What is a Growth Stock?

by Investing School on December 31, 2010

Growth stock is a financial term that refers to stocks that belong to companies that have had a history of consistently achieving growth rates beyond projected benchmarks. They also have high profitability ratios.

In order to calculate this, analysts will compute the ROE or return on equity by dividing the company’s net income into average common equity. To be regarded as a growth stock, analysts require that companies must reach at least a 15% or more return on their equity. A common method to approach this calculation is done with “CAN SLIM.” This is a mnemonic device that details and describes the characteristics performing stocks have before they report their biggest gains.
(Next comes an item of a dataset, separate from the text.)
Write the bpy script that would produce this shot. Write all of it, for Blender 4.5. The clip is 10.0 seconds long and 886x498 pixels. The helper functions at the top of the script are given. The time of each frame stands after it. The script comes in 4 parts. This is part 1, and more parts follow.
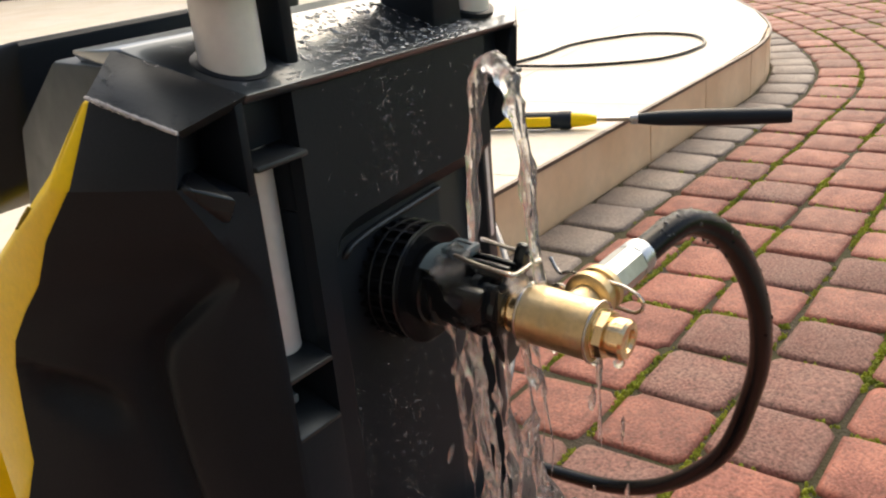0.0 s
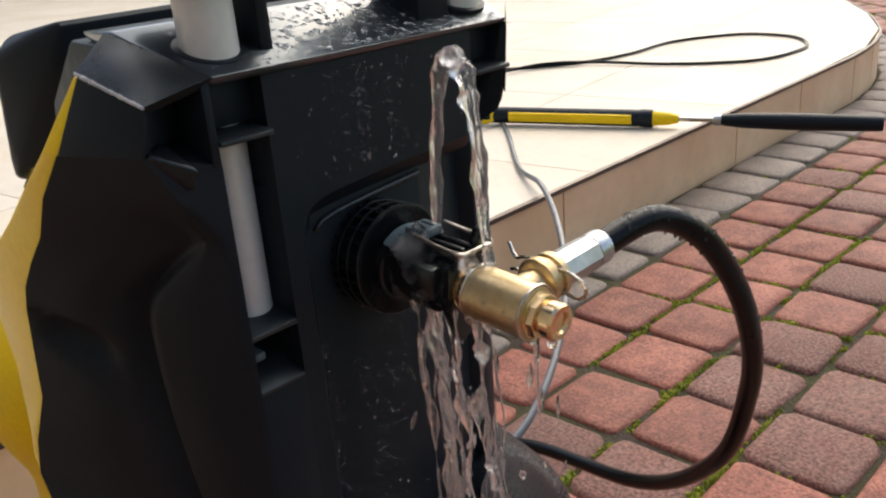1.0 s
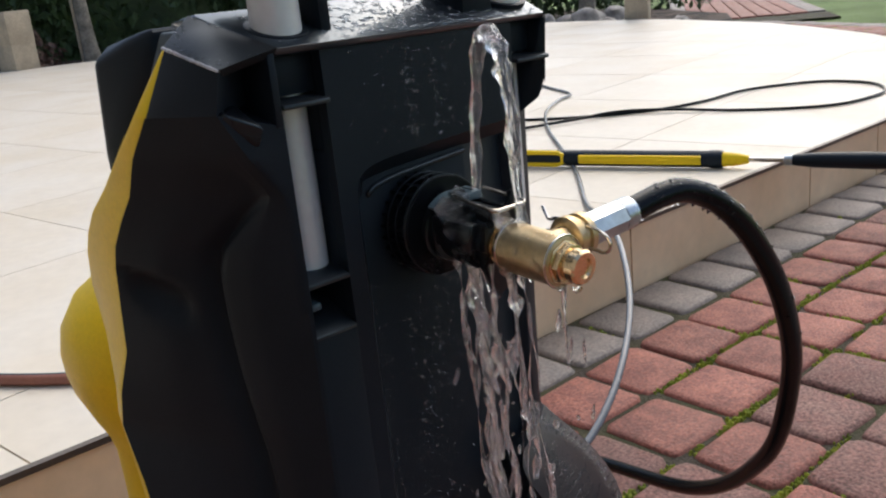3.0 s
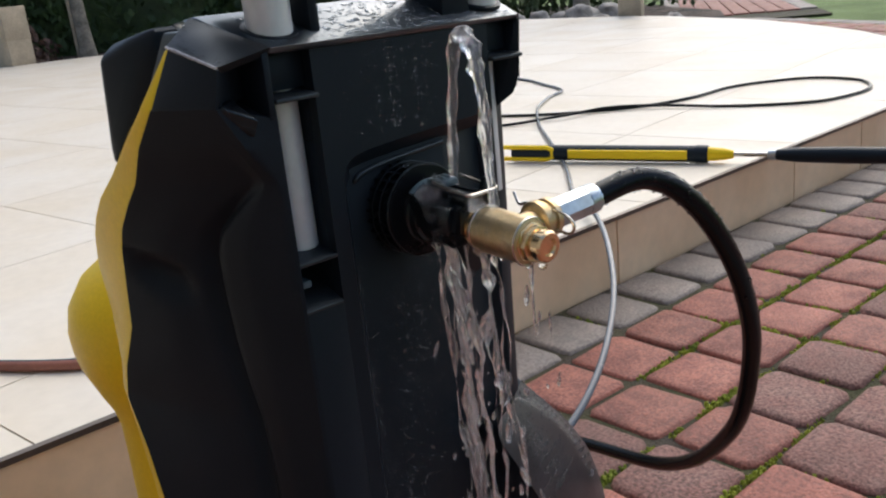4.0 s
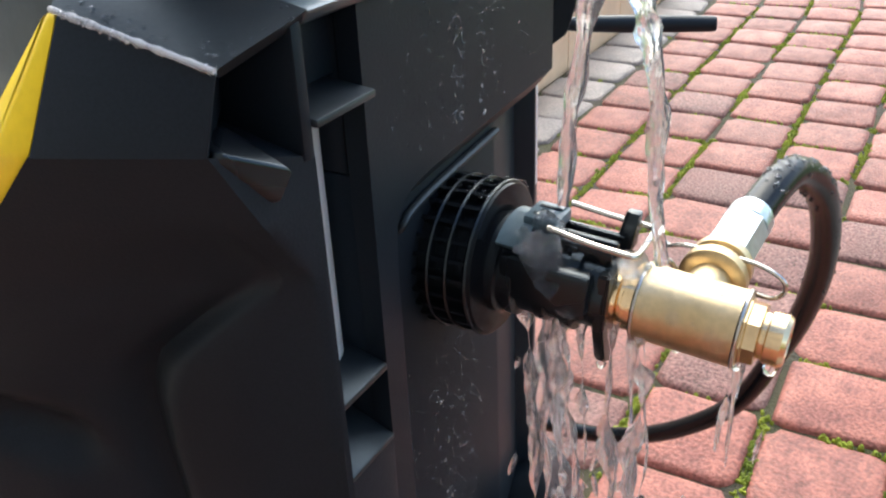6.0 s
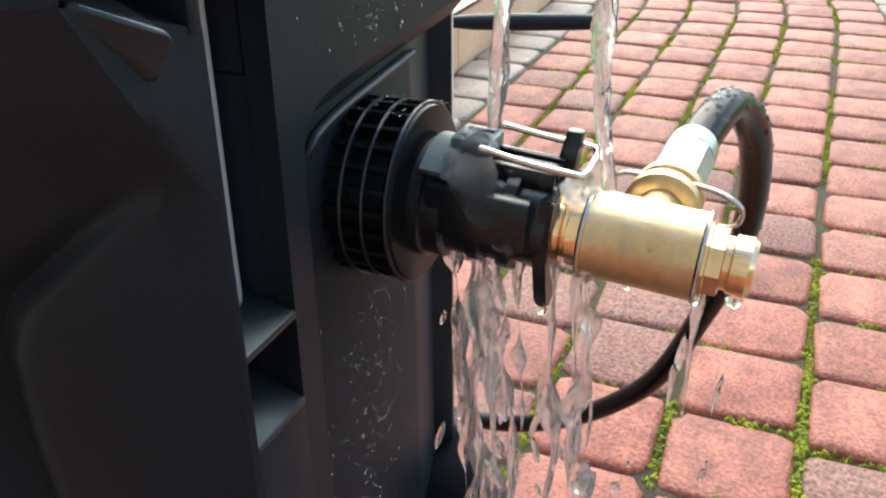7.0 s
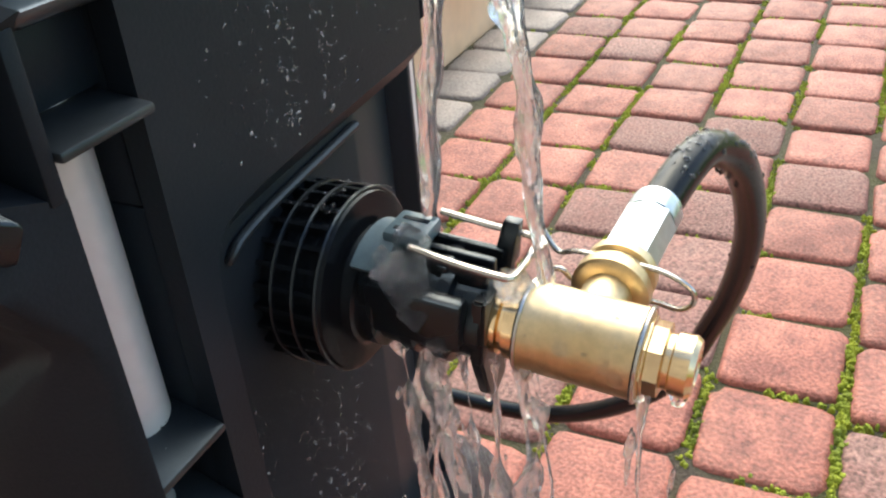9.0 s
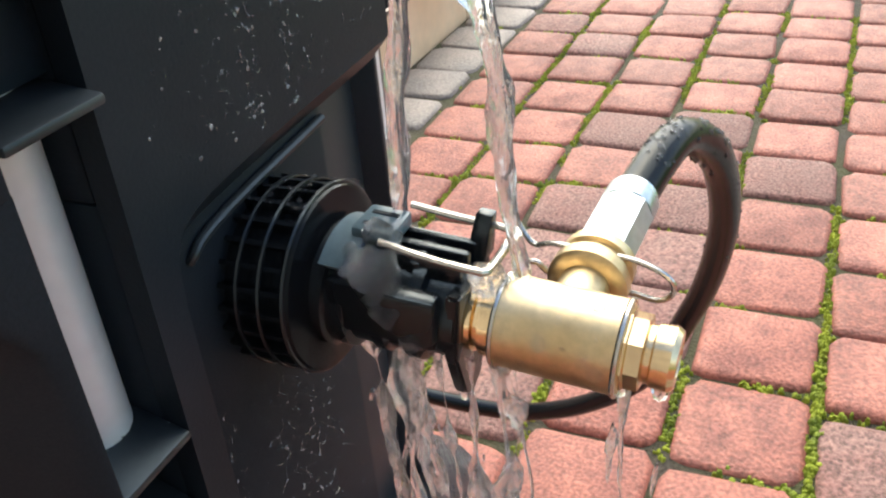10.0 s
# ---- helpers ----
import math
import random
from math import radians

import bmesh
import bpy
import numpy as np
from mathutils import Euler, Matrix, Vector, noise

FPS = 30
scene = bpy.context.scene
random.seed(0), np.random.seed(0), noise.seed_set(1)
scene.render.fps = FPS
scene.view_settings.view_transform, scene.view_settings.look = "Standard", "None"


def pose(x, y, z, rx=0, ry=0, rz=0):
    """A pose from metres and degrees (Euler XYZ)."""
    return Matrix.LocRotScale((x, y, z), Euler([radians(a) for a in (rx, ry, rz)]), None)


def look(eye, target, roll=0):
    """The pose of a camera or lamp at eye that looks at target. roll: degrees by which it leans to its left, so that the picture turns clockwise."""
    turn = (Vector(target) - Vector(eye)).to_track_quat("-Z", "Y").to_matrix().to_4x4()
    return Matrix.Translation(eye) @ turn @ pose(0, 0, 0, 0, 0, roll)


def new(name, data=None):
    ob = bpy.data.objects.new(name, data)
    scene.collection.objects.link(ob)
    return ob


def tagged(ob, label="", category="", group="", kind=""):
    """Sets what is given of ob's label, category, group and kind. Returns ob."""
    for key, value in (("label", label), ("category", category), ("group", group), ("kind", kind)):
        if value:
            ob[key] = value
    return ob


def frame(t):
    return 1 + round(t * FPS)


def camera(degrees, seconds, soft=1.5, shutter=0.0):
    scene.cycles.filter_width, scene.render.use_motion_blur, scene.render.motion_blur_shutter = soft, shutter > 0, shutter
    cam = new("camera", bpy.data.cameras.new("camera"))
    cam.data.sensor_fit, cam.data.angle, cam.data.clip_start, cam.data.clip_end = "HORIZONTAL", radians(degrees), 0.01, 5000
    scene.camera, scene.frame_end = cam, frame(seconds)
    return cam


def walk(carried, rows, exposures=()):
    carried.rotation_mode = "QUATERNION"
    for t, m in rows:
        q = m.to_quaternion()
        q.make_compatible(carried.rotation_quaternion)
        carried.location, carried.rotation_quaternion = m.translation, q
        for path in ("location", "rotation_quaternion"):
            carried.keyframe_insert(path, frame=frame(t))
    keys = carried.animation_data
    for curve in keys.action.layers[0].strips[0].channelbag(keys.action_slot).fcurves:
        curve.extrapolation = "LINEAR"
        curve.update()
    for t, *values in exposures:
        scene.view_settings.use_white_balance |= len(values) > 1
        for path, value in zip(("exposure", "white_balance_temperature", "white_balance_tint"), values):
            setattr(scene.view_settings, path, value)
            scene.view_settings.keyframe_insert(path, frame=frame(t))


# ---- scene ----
cam = camera(52.5, 10.0, soft=2.2)
PATH = [
    (0, (0.9040, -0.0740, 0.6620), (-0.2490, 1.3850, -0.0740), -5.60),
    (0.5, (0.9360, -0.0630, 0.6670), (-0.2930, 1.3190, -0.0940), -4.70),
    (1, (0.9720, -0.0550, 0.6620), (-0.3490, 1.2550, -0.0720), -4.70),
    (1.5, (0.9910, -0.0510, 0.6460), (-0.3940, 1.2380, -0.0010), -5.20),
    (2, (1.0170, -0.0630, 0.6370), (-0.4060, 1.1930, 0.0080), -5.90),
    (3.5, (1.0330, -0.0950, 0.6260), (-0.4410, 1.1250, 0.0440), -5.90),
    (4, (1.0650, -0.1060, 0.6320), (-0.3950, 1.1220, 0.0320), -5.90),
    (4.5, (1.0450, -0.0920, 0.6800), (-0.2710, 1.2120, -0.0720), -5.80),
    (5, (0.9120, -0.0720, 0.6990), (-0.3310, 1.2540, -0.1350), -6.70),
    (5.2, (0.8770, -0.0660, 0.6890), (-0.2910, 1.3070, -0.1780), -6.40),
    (5.5, (0.8290, -0.0440, 0.6740), (-0.2070, 1.4020, -0.2410), -4.20),
    (6.8, (0.7700, -0.0200, 0.6130), (0.0310, 1.5850, -0.3240), -1.90),
    (7, (0.7650, -0.0110, 0.6080), (0.0840, 1.6240, -0.3200), -0.60),
    (7.5, (0.7590, 0.0120, 0.6080), (0.1450, 1.6660, -0.3340), 0.50),
    (8, (0.7770, 0.0260, 0.6280), (0.0190, 1.5840, -0.3710), -2.20),
    (8.5, (0.7790, 0.0370, 0.6440), (-0.0100, 1.5370, -0.4180), -4.50),
    (9, (0.7880, 0.0310, 0.6420), (0.0030, 1.5450, -0.4020), -4.80),
    (9.5, (0.7850, 0.0340, 0.6410), (0.0390, 1.5820, -0.3820), -4.60),
    (10, (0.7850, 0.0370, 0.6360), (0.0560, 1.5760, -0.4120), -5.00),
]
walk(cam, [(t, look(eye, target, roll)) for t, eye, target, roll in PATH],
     exposures=[(0.0, 0.87, 8000, 11), (1.0, 0.62, 7200, 10), (2.0, 0.45, 6600, 10), (3.3, 0.42, 6450, 9), (4.3, 0.42, 6400, 9), (4.8, 0.32, 6450, 10), (5.1, 0.56, 6300, 8),
                (5.6, 1.54, 6150, 6), (7.0, 1.60, 6600, 4), (10.0, 1.62, 6700, 3)])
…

They are as follows:

C = Current Earnings should be up 25%.
A = Annual earnings should be up 25% in the last 3 years.
N = New product or service that fuels the earnings growth.
S = Supply and demand can be viewed by looking at the trading volume.
L = Leader or laggard. These stocks should be the leaders in their industry.
I = Institutional sponsorship means the ownership of the stock in mutual funds.
M = Market indexes. One should invest when the Dow Jones, S & P 500 and NASDAQ are in up trends.

Growth stock is also sometimes referred to as “glamour stock.” Growth stocks do not generally pay dividends because the company wants to reinvest the returns it receives on stocks. Investors will often find that most technology companies are considered to be growth stocks.